Marsh's brokers were accused of taking payoffs from insurance providers in exchange for passing clients their way.

Mr Spitzer, who began investigating the matter last October, said the practice meant that corporate clients were denied the best prices for the policies they required.

The agreements - also known as contingent commissions or placement service agreements - are above ordinary commissions which brokers traditionally receive from insurance companies.

"We deeply regret that certain of our people failed to live up to our history of dedicated client service," said Marsh president and chief executive Michael Cherkasky.
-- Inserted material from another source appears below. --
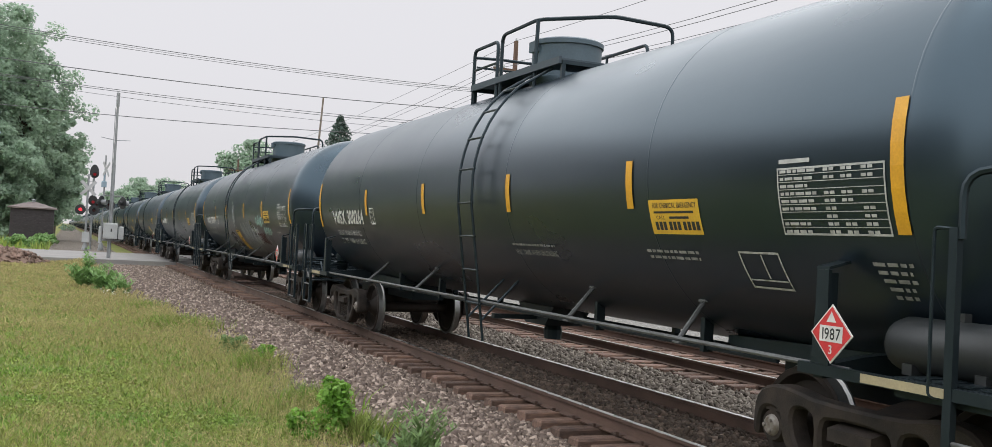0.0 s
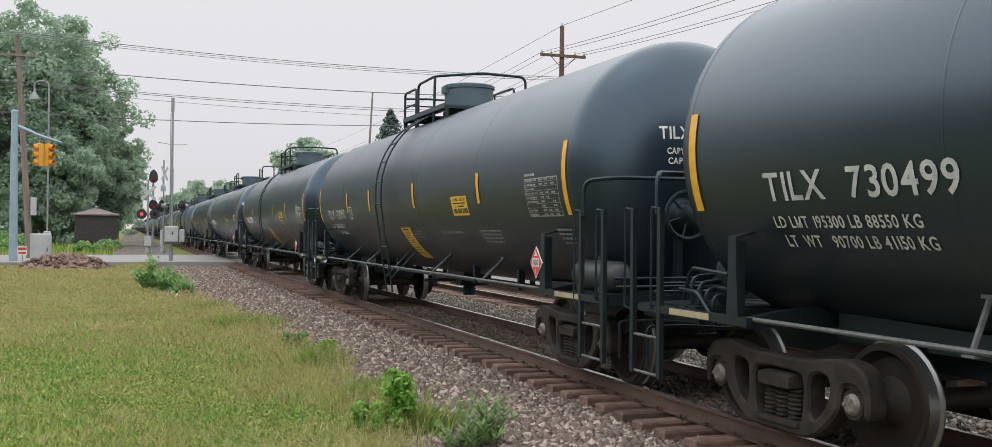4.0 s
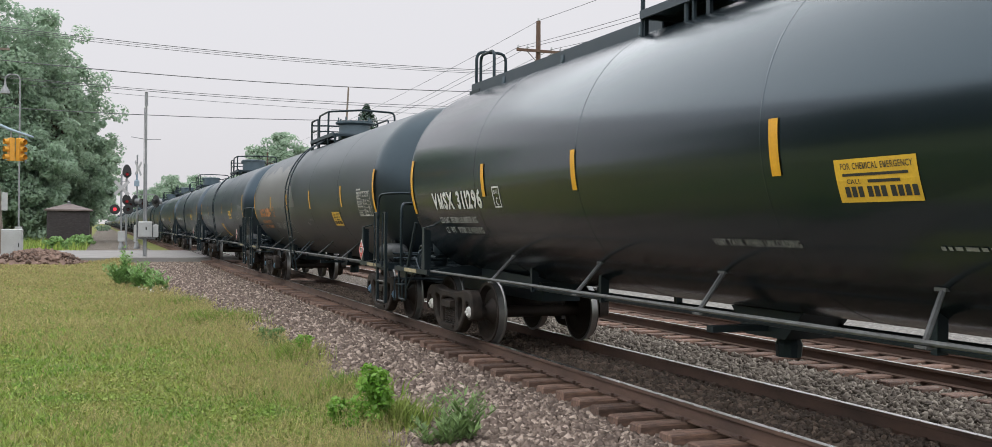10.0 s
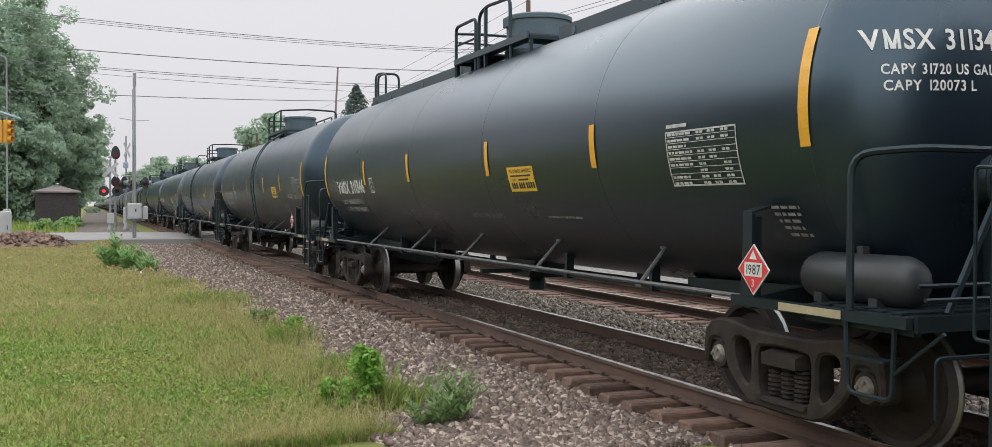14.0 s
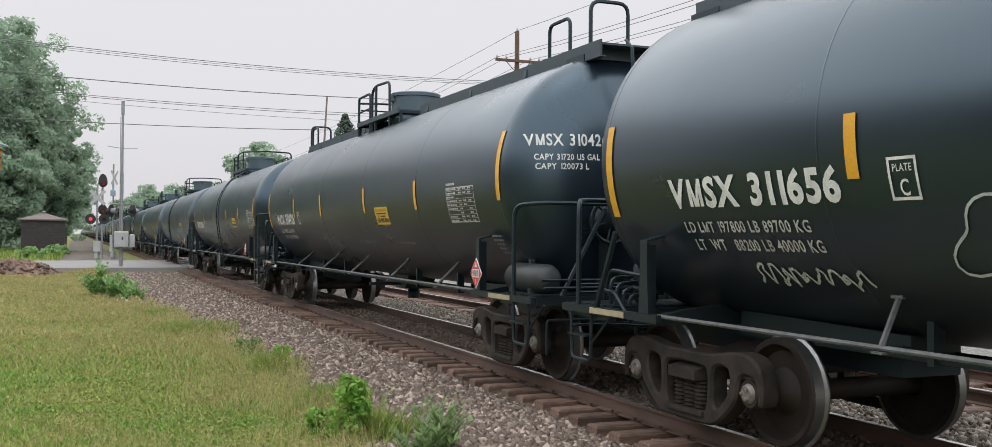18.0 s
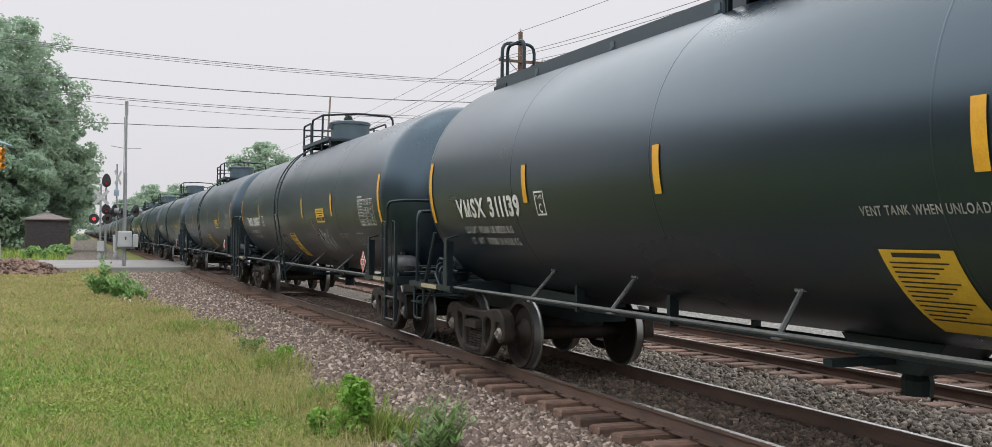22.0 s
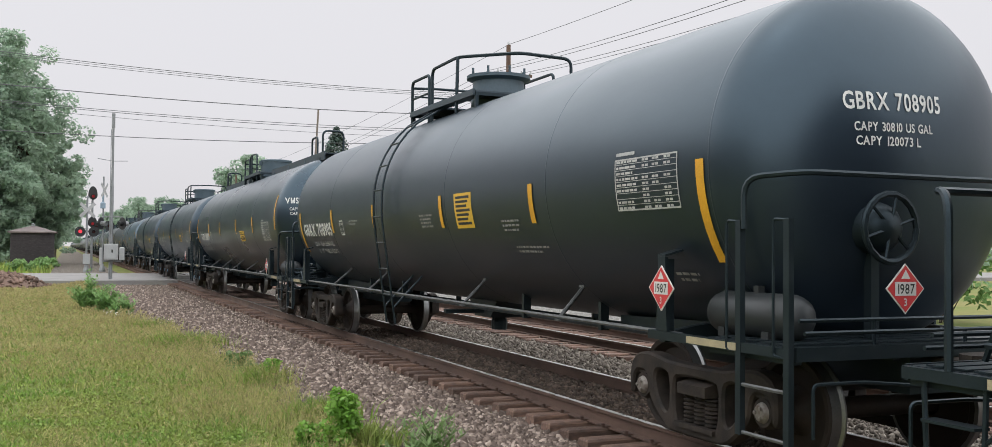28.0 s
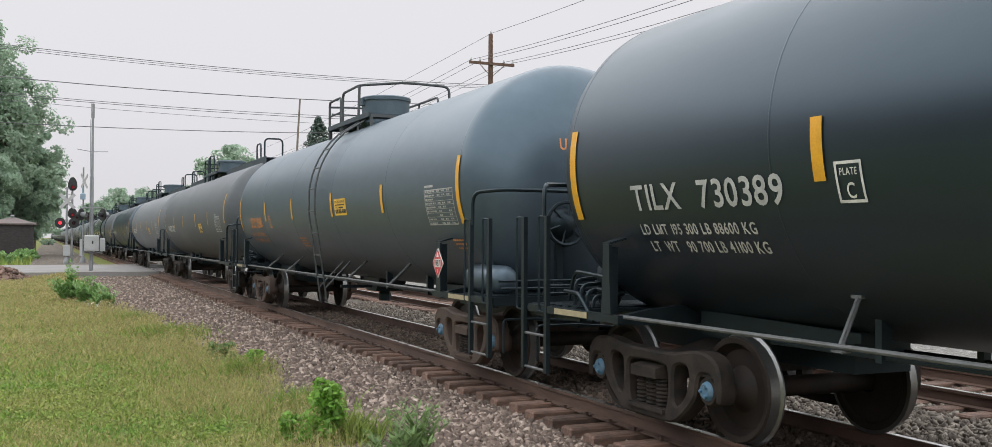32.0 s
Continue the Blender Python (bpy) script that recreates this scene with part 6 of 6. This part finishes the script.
tank_car("TILX 730937", DULL, label=TI, extra="AAR ST-470", cap=TEAL, load=("LD LMT 194300 LB 88100 KG", "LT WT 91700 LB 41600 KG"))
tank_car("TILX 730389", DULL, label=TI, cap=TEAL, load=("LD LMT 195 300 LB 88600 KG", "LT WT 90 700 LB 41100 KG"), extra="AAR ST-470")
tank_car("UTLX 212680", GREY, ORANGE, cast=CAST_RUST, label="blue-grey tank car with orange lettering", cap=TEAL)
# cars that stay far off, mostly in the greys that imitate haze
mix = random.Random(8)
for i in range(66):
    tank_car("", mix.choice((DULL, HAZED, HAZED, HAZED_PALE, GLOSS) if i < 12 else (HAZED, HAZED_PALE, HAZED_PALE)) if i != 7 else GREY, walk_top=mix.random() < 0.4, level=1 if i < 8 else 0)


# ---------------------------------------------------------------- what moves
REAR0 = 19.82                    # rear stripe of the second car at the start
TRAVEL = [(0, 0.0), (1, 16.87), (2, 33.28), (3, 49.9), (6, 100.66), (9, 151.2), (12.5, 210.0), (16, 268.9), (17, 285.75), (18, 302.68), (19, 319.6), (23, 387.0), (27, 454.42), (28, 471.2), (30, 505.3), (32, 539.08)]


SLACK = {2: 0.3, 7: 0.31, 8: 0.35, 10: -0.1, 11: -0.5, 19: -0.08, 20: -0.2}     # couplers drawn out or pushed in


def gone(t):
    for (a, p), (b, q) in zip(TRAVEL, TRAVEL[1:]):
        if t <= b:
            return p + (q - p) * (t - a) / (b - a)
    return TRAVEL[-1][1]


def motions():
    for i, car in enumerate(CARS):
        y = REAR0 - MID + PITCH * (i - 1) + SLACK.get(i, 0.0)
        walk(car, [(t, pose(TRACK, y - d, 0)) for t, d in TRAVEL])
    # wheels turn while they pass; far off they are keyed still
    for axle, off, i, y in AXLES:
        start = REAR0 - MID + PITCH * (i - 1) + SLACK.get(i, 0.0) + off
        near = [t / 25 for t in range(int(CLIP * 25) + 1) if -2 < start - gone(t / 25) < 34]
        if not near:
            continue
        rows = []
        for t in sorted({0.0, *near, CLIP}):
            k = min(max(t, near[0]), near[-1])
            rows.append((t, pose(0, y, 0.457, -math.degrees((gone(k) - gone(near[0])) / 0.457))))
        walk(axle, rows)


motions()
"The acts of these employees were inconsistent with the integrity and ethics on which this company was founded.

"Today's settlement is a significant step forward for Marsh... it removes a major uncertainty for the company and enables us to focus all of our attention on serving our clients."

Mr Cherkasky added: "We will set the standard for transparency and demonstrate Marsh's commitment to being the industry leader for ethical business practice and client service."

Mr Spitzer said his office was "establishing new ethical ground rules for this industry".

"It is one of the largest restitution funds in history that we are aware of from a single company," he said.

"The company has embraced restitution and reform as a way of making a clean break from the practices that misled and harmed its clients in the past."

Several executives at Marsh either stepped down or were ousted during Mr Spitzer's investigation.

In November, Marsh said it would lay off 3,000 employees and it removed its then chairman and chief executive Jeffrey Greenberg.